Once known as “Outta Control,” the former home of Mayor London Breed has, on the surface, changed dramatically since the towering public housing projects first built in 1954 were torn down. Those were replaced with townhomes in 2001, intended for those making well below San Francisco’s median income.
The change transferred ownership and management of Plaza East from the Housing Authority to a private firm, and was intended to improve life for public housing residents.
But tenants say that the violence and negligence that was characteristic of the “Outta Control” Plaza East Towers, is still there. The cycle of poor property management has left walls and doors covered in a black film of mold. Pipes are broken. Sewage seeps into the carpet.
The bullet holes marking a handful of windows and Ocampo’s car show not only a disinclination towards repair, he said, but a lack of interest in adequate security.
“It’s under the floor,” said Ocampo of his unit’s mold, grimacing. “It doesn’t go away.” Work crews come in and paint over anything that looks moldy, he said. Sometimes, they clean the mold sprouting from the surfaces of his unit. But it always comes back, with a vengeance.
Moreover, Williams says tenants feel “like prisoners” because of the violence outside their doors — trapped in units that have become infested with mold.
While the Plaza East Towers hid crime inside the long stairwells and alleyways between buildings, residents at Plaza East say gun violence and drug dealing persists in the open air — mostly, in the parking lot on Larch Way outside Ocampo’s home.
Ocampo’s car, which sits in the parking lot, has been hit by a bullet before, and a neighbor recently found a bullet in his car. On the weekends and at night, he says, the parking lot begins to fill with people, who Ocampo says do not live at the building.
In years prior, stickers verifying residency at Plaza East were required to enter the parking lot. Ever since the John Stewart Company was hired, says Ocampo, that rule was abandoned.
“My family is scared to leave the house,” says Ocampo, whose wife and brother sat on the couch in his home. His brother lives next door to him. As Ocampo walked through the parking lot outside, he pointed to a bullet-sized hole on his brother’s window-frame.
Gun violence in San Francisco reached a 60-year low last year. But those who filed the lawsuit say that at Plaza East, it’s a constant threat. The last death was four months ago, after a man was shot at the complex in the early morning on March 2, 2025.
Ocampo says he has called security multiple times, but often, after 6 p.m., guards are nowhere to be found. He says he’s stopped calling — he doesn’t want to be a nuisance, and he’s worried about retaliation.
He’s complained about his apartment numerous times before, but when he brought his concerns to a staff member, he says he was told, “‘Remember where you are.’” Ocampo shook his head, “But no one deserves to live like this.”

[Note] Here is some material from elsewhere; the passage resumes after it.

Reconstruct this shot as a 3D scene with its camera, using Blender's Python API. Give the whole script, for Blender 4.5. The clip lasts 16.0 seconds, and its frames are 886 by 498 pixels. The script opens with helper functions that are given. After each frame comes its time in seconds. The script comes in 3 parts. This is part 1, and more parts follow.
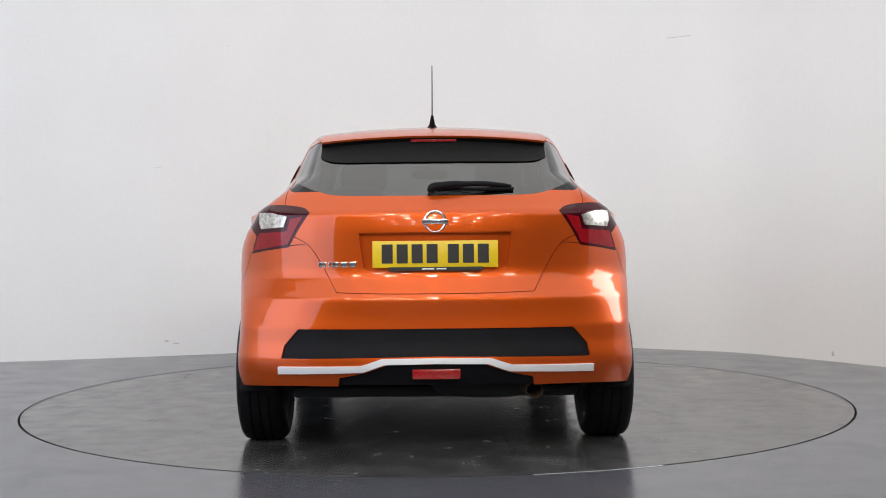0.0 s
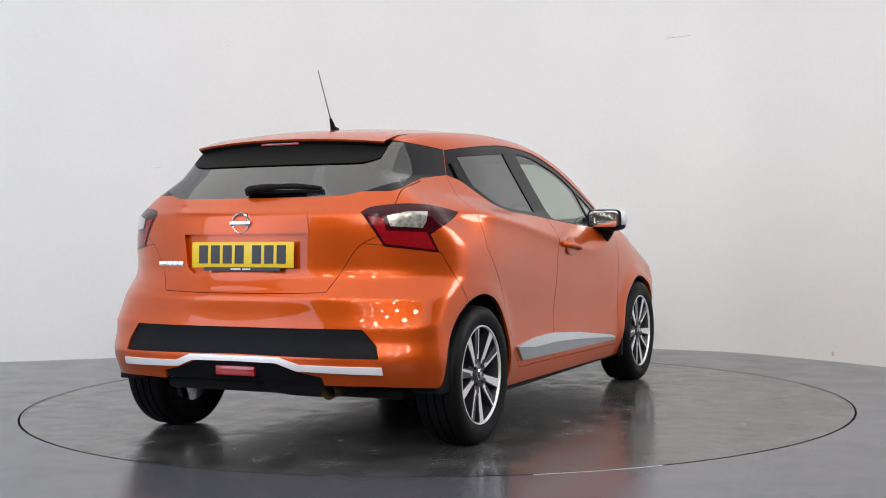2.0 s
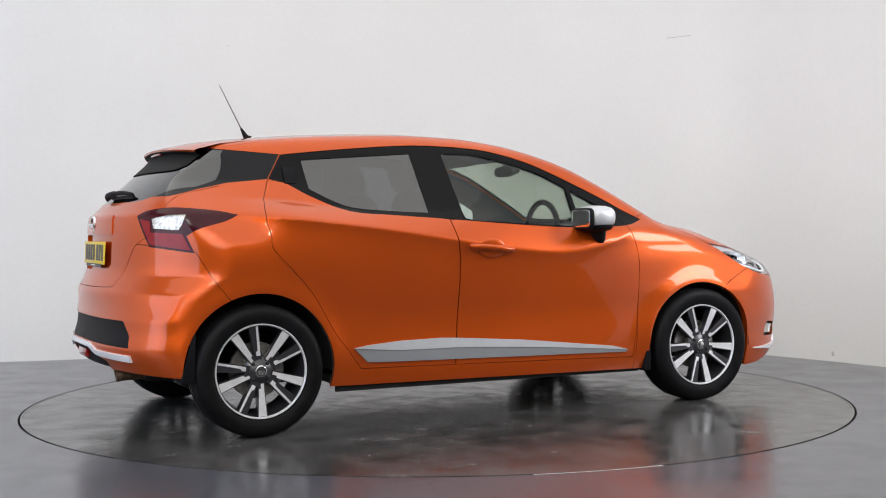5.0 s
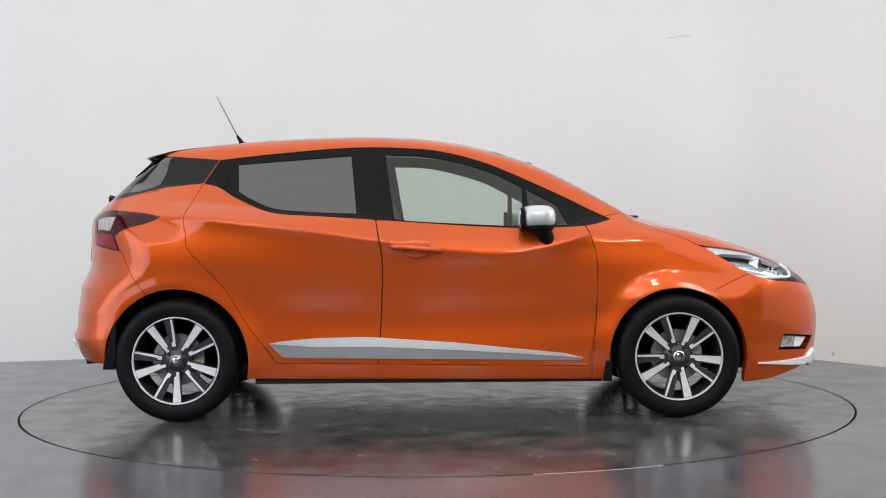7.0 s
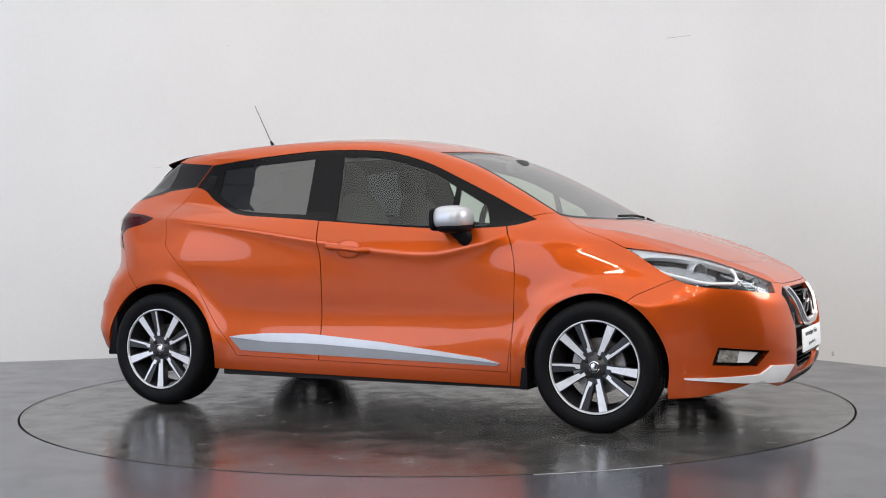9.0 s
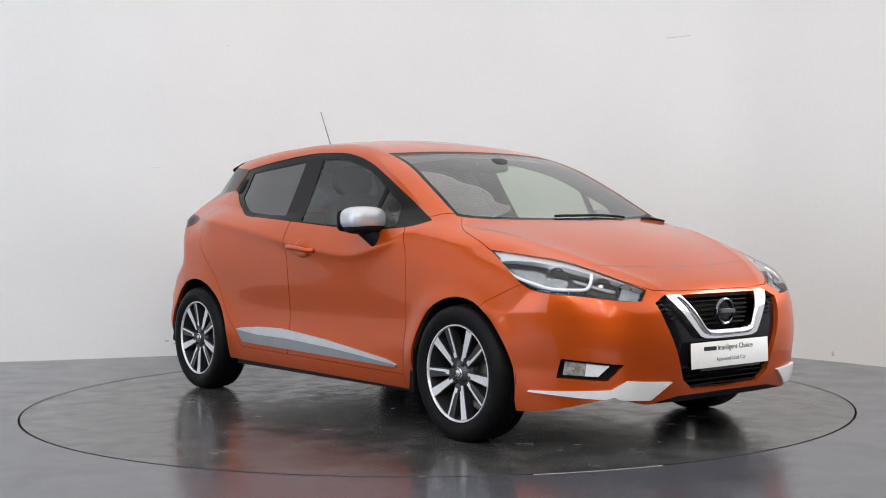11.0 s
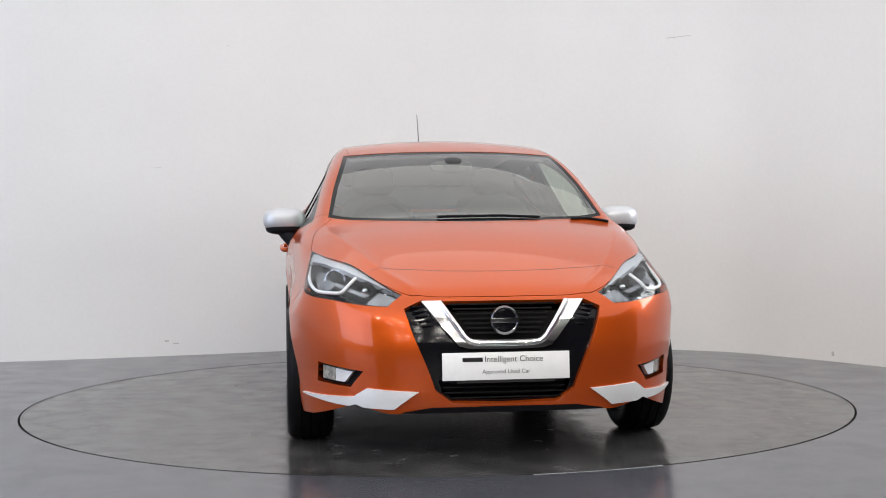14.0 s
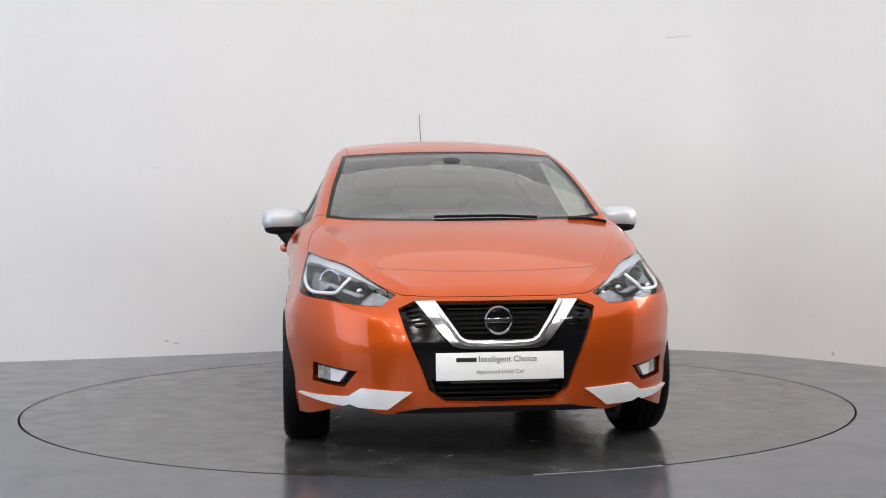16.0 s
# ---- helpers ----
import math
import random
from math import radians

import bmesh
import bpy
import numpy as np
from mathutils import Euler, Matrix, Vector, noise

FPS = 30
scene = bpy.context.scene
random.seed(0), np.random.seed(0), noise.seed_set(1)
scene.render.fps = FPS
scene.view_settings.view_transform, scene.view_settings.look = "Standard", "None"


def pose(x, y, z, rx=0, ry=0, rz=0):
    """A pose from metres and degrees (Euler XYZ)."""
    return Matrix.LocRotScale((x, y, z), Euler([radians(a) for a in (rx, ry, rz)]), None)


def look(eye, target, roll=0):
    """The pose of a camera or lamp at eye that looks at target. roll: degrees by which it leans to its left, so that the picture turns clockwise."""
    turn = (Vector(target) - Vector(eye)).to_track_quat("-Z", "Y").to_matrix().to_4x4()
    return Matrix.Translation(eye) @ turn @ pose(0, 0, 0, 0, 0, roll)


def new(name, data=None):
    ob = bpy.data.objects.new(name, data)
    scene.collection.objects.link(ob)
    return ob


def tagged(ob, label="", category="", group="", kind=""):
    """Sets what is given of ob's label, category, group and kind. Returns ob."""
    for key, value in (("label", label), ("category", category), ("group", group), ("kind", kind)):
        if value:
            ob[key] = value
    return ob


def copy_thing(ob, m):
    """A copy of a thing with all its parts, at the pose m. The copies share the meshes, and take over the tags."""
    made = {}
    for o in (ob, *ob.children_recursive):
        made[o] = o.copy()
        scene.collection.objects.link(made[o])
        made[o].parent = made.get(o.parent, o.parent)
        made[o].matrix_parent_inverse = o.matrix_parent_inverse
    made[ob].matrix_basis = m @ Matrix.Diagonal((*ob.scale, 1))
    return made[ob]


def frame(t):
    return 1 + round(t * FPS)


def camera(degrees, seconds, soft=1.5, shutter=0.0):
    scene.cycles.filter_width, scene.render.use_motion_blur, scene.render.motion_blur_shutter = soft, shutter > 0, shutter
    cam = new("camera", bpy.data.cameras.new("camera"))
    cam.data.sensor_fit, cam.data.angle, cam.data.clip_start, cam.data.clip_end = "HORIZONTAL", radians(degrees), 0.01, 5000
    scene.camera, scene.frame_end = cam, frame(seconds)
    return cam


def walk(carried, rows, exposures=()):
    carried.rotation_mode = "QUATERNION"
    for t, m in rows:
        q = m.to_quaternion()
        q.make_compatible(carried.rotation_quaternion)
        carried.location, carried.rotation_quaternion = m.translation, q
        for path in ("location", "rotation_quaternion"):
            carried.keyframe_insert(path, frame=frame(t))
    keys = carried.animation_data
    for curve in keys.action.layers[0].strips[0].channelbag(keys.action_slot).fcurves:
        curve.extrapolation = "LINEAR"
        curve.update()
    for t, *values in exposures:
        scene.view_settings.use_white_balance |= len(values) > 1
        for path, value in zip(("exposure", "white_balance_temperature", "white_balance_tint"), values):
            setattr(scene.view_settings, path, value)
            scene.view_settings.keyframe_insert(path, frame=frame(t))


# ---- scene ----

Former public housing tenants fed up
When he first moved to Plaza East in 2006, Ocampo’s apartment was only five years old. He remembers conditions at the building started to worsen five years after he moved in, in 2011.
McCormack Baron Salazar has long held plans to tear down Plaza East again and replace it with high-density mixed-income development, which tenants have opposed. So far, those plans have stalled. Last year, Strada Investment Group exited the project without explanation.
To get the property up to code, McCormack Baron Salazar was granted an emergency loan of $2.7 million in 2021, and this year, the Housing Authority granted $10 million in capital improvements to Plaza East for “exterior painting.”
Plaza East is not the only redeveloped public housing project where tenants have concerns. Mission Local has documented poor conditions for which tenants fault property management at the Potrero Terrace-Annex, the Thomas Paine Apartments in Fillmore, and the Alice Griffith Apartments in Bayview.
Just this week, tenants from 10 subsidized housing programs delivered a letter to Mayor Daniel Lurie listing their complaints ranging from asbestos, broken elevators, to apartments overrun with pests, and demanding a meeting.
Since then, the mayor’s office has scheduled multiple tours this month and next of the troubled housing complexes.
But for now, all tenants can do is wait and hope that one of these visits will come to something. Ocampo, for his part, is anxious to sit behind the witness stand. Williams is less optimistic.
He says he’s watched his neighbors move because of housing conditions at Plaza East, only to again wind up in apartments managed by just a handful of private firms specializing in affordable housing in San Francisco: The John Stewart Company, McCormack Baron Salazar, and Related California. Many have left the city.
“You have no other recourse,” said Williams. “Your only choice is to move.”